F. Scott Fitzgerald, author of The Great Gatsby, and his beautiful, eccentric artist wife Zelda Sayre, first came to Hollywood in 1927 when Scott was hired by United Artists to develop an original flapper comedy titled Lipstick. Upon their arrival, Dorothy Parker quipped, “He’s famous even in Hollywood.” The visit did not go well and was capped off with an extended binge during which Scott and Zelda trashed their suite at the Ambassador Hotel.

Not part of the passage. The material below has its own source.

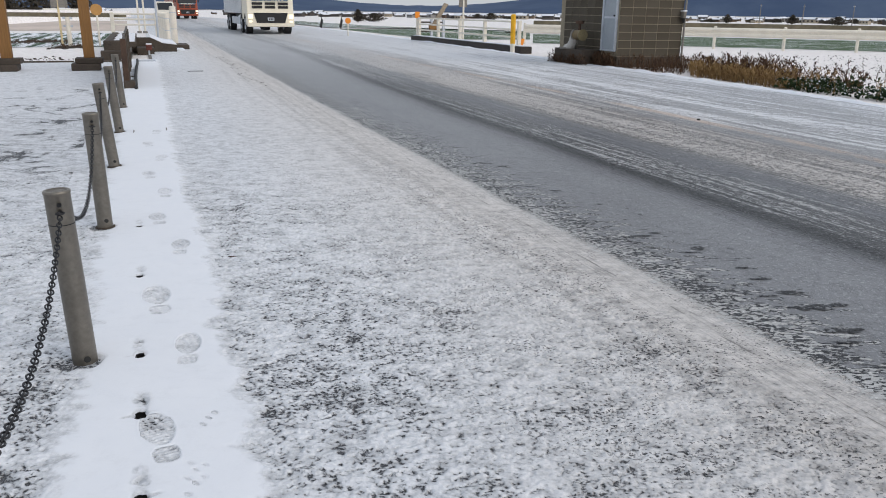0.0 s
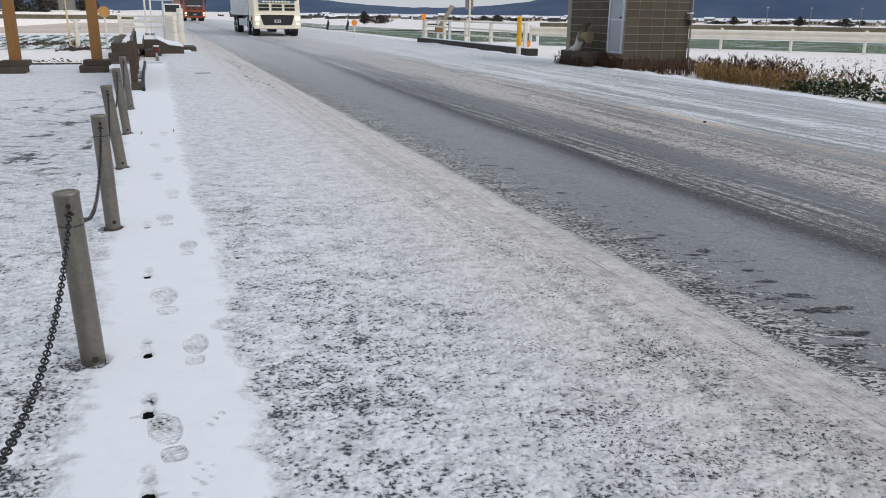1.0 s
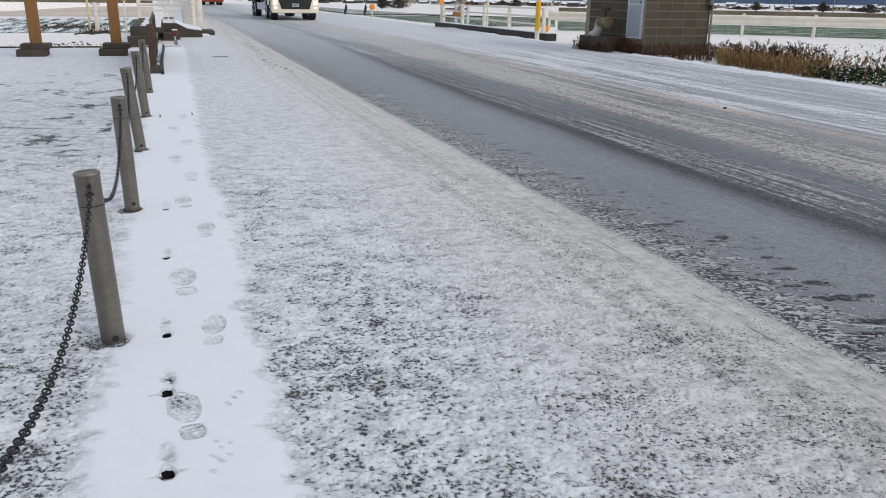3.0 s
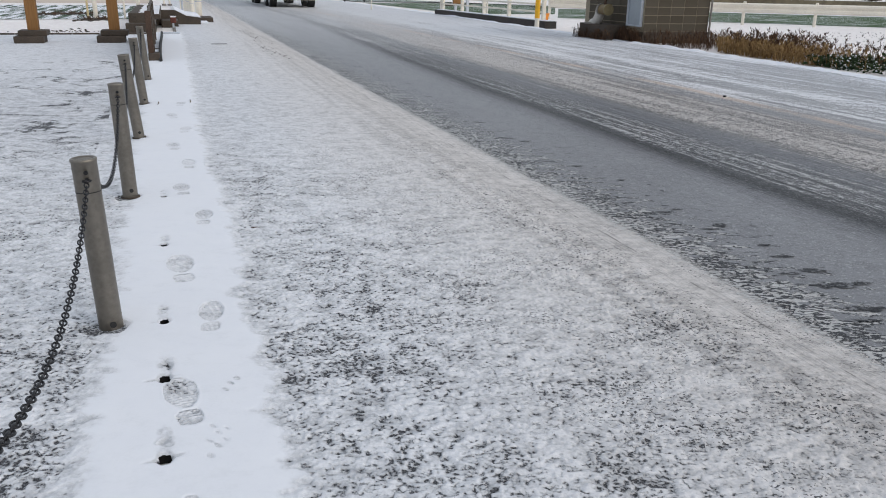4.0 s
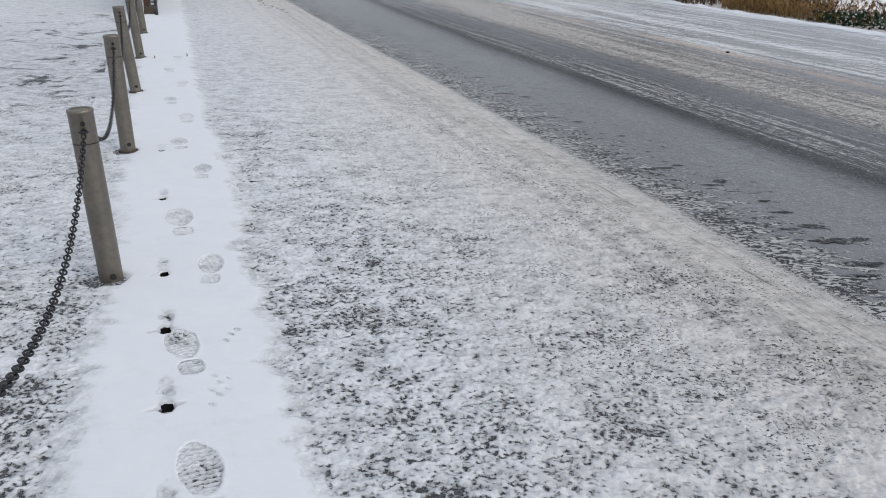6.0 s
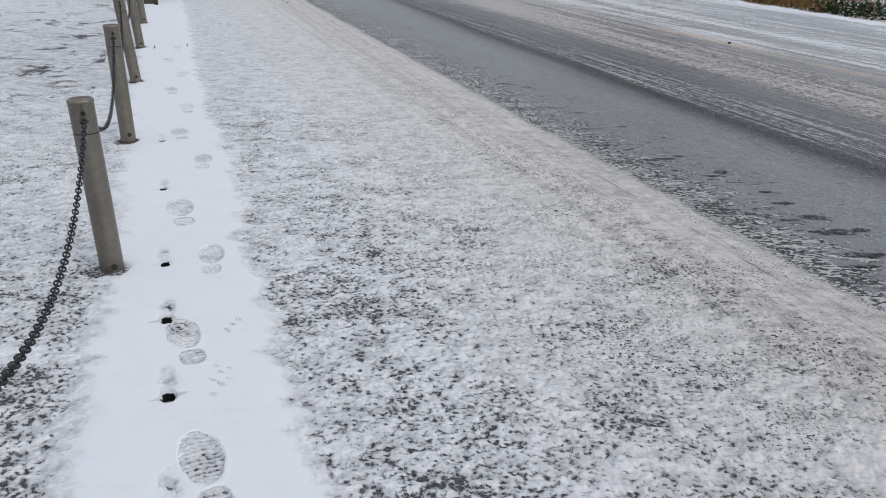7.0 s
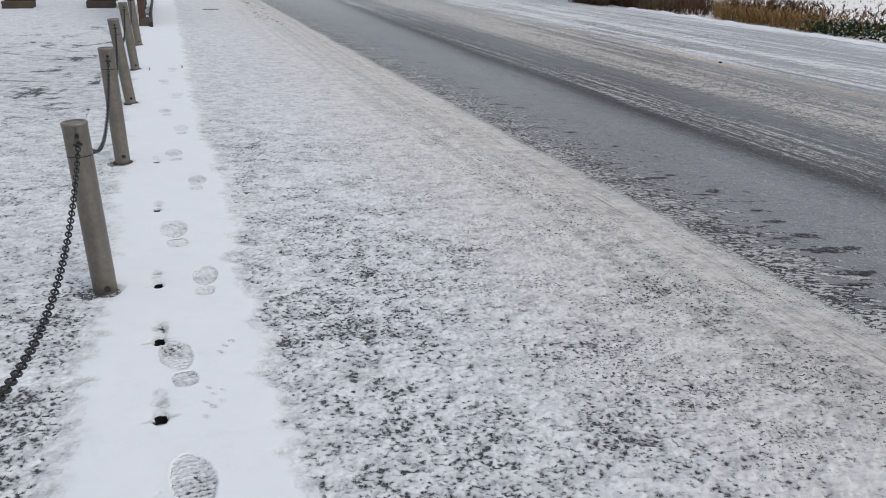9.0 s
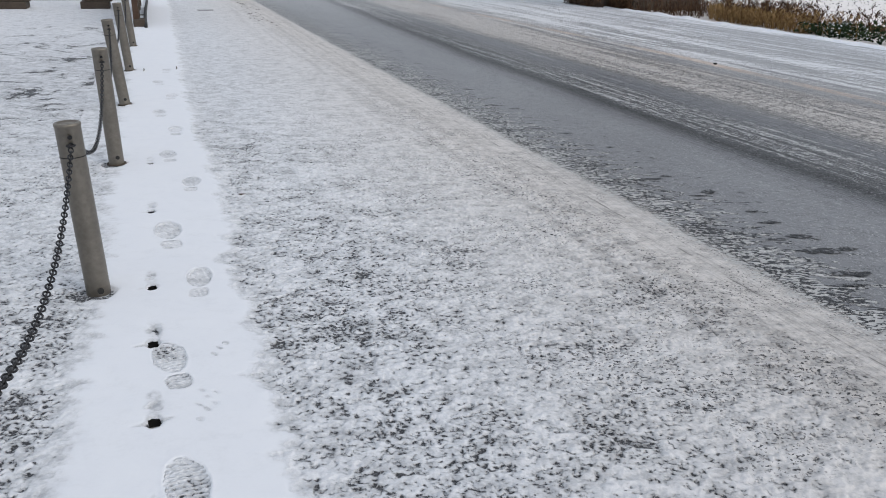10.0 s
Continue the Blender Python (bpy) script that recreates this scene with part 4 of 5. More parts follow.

Scott returned to Hollywood ten years later, alone this time. Zelda had been diagnosed with schizophrenia and was institutionalized. Scott, now under contract with MGM, checked into the Garden of Allah and was given Villa 1, at the corner of Sunset and Havenhurst. He was sober now, and when old friends Dorothy Parker and Robert Benchley invited him for cocktails, he joined the party but declined the drinks.
It was at Benchley’s villa at a later time that he met Sheilah Graham, a British-born gossip columnist with a nationwide readership. The occasion was a party celebrating Sheilah’s engagement to the Marquess of Donegall. Within weeks, the engagement was off, and Scott and Sheilah were an item.
The Garden of Allah was a risky place for a fragile sobriety. “It was possibly the worst place for him,” Sheilah later wrote. “There was always the sound of merriment coming from Benchley’s bungalow.” In an effort to focus Scott on his work, Sheilah moved him to Malibu and then to a ranch in the Valley. But by 1940, they were back in Hollywood, living down the street from the Garden of Allah – Scott at 1403 N. Laurel Avenue, Sheilah a discreet block away at 1443 N. Hayworth. They shared a housekeeper and dined together nightly.
Scott’s health had deteriorated. He fainted after a movie premiere and suffered a mild heart attack at Schwab’s in November 1940. A month later – on December 21, 1940 – Scott died after a heart attack in Sheilah’s living room.